In the letter to SEC Chair Jelena McWilliams, MBA Senior Vice President of Residential Policy and Member Engagement Pete Mills said such a proposed alignment would establish greater consistency for securitization disclosures across varying types of sponsors, which in turn would facilitate a more level playing field throughout the market. He noted over the past decade, the private RMBS market has been largely dormant, leaving a void in the housing finance system that has been filled primarily by government-backed sources of capital.

“While private capital continues to support home financing through sources such as portfolio lending, mortgage insurance and credit risk transfer programs, the lack of a vibrant private RMBS market has limited the options available to reduce taxpayer exposure to mortgage credit risk,” Mills said. “A more robust private RMBS market would increase the diversity of housing finance capital sources, making the system more resilient and promoting greater liquidity, while also lowering costs and improving choices for borrowers.”

MBA said it echoes sentiments expressed in the NPR regarding the need for a safe, sustainable private RMBS market. “Any increase in private RMBS issuance should occur with appropriate regulatory oversight to ensure that borrowers, investors and other market participants are not subject to undue risk,” the letter said. “Securitization structures should be transparent and foster aligned incentives across the various parties to the transaction. Detailed and accurate disclosures are an important component of this framework and IDIs should be full participants in the reemergence of this market.” 
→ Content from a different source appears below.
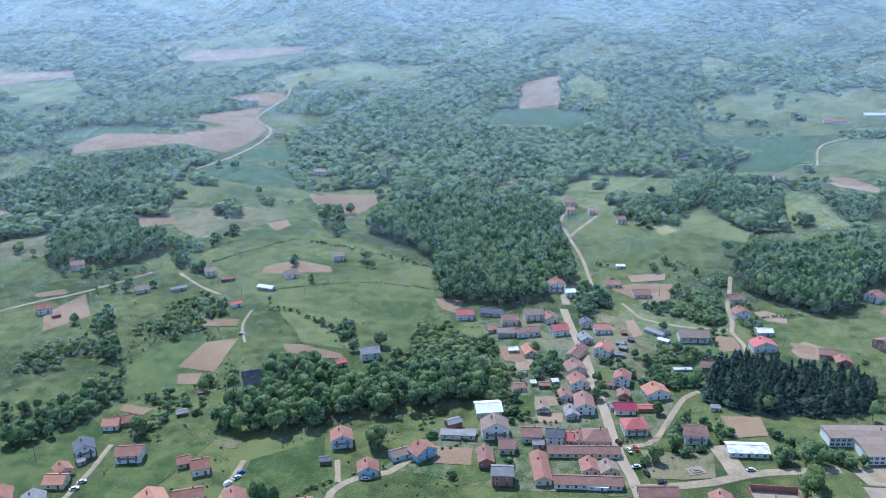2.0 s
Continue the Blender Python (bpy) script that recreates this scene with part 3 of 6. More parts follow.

MBA noted the current securitization disclosure requirements of Regulation AB for RMBS, however, have been an “insurmountable barrier” to issuance in public RMBS transactions, since the effectiveness of those requirements and has significantly and unnecessarily limited the number of private RMBS transactions sponsored by IDIs. MBA said it is not aware of any public RMBS offerings in the U.S. since the effectiveness of the SEC’s 2014 amendments to Regulation AB governing RMBS transactions.

“The reason for this complete absence of public RMBS issuance is readily apparent,” MBa said. “Many of the 270 asset-level data elements required to be disclosed under Regulation AB for RMBS are poorly defined (eg., back-end DTI ratio) or unavailable (eg., appraisals, AVM and credit scores obtained by any transaction party or its affiliates). In many cases, data elements do not follow the standards set forth by the Mortgage Industry Standands Maintenance Organization. In the case of the data element for the property location, investors demand more detail than can be provided on the SEC’s EDGAR website and there is no means to provide that more specific detail in a public RMBS offering without incurring securities law liability. Given these barriers to issuance it is clear why RMBS are only being offered in the U.S. in private offerings.”

MBA said it believes RMBS transactions should be governed by disclosure standards that produce detailed, consistent and accurate information for investors, while also ensuring this information is easily determined and readily available to be provided by issuers.

“Disclosure standards that meet these objectives would remain in place even if the Regulation AB requirements were removed for private securitizations sponsored by IDIs,” MBA said. “Outside of the requirement for compliance with Regulation AB, the Rule contains other disclosure requirements that will be unchanged if the revisions in the NPR take effect. These disclosure requirements include numerous data elements addressing the structure of the securitization, the loan-level characteristics of the underlying assets, the performance of the underlying assets, representations and warranties, policies governing delinquencies, and compensation paid to various parties, among others. This information, which generally has been required by investors in non-IDI sponsored RMBS transactions since the financial crisis, will allow for thorough investor diligence while facilitating compliance by IDI sponsors.”

MBA said it supports the NPR as it strikes an appropriate balance regarding the required disclosures and would eliminate a barrier for IDIs that wish to enter the private RMBS market. Aligning the Rule with the SEC’s implementation of Regulation AB has many potential benefits, such as encouraging increased participation in the private RMBS market, promoting harmonized regulatory requirements across federal agencies, and increasing liquidity in the secondary mortgage market, which ultimately leads to lower costs for homeowners across the country.

“The proposal, together with more favorable regulatory capital treatment for RMBS sponsored by IDIs, could promote a substantial increase in private RMBS transaction participation by IDIs and the associated desired effects,” MBA said.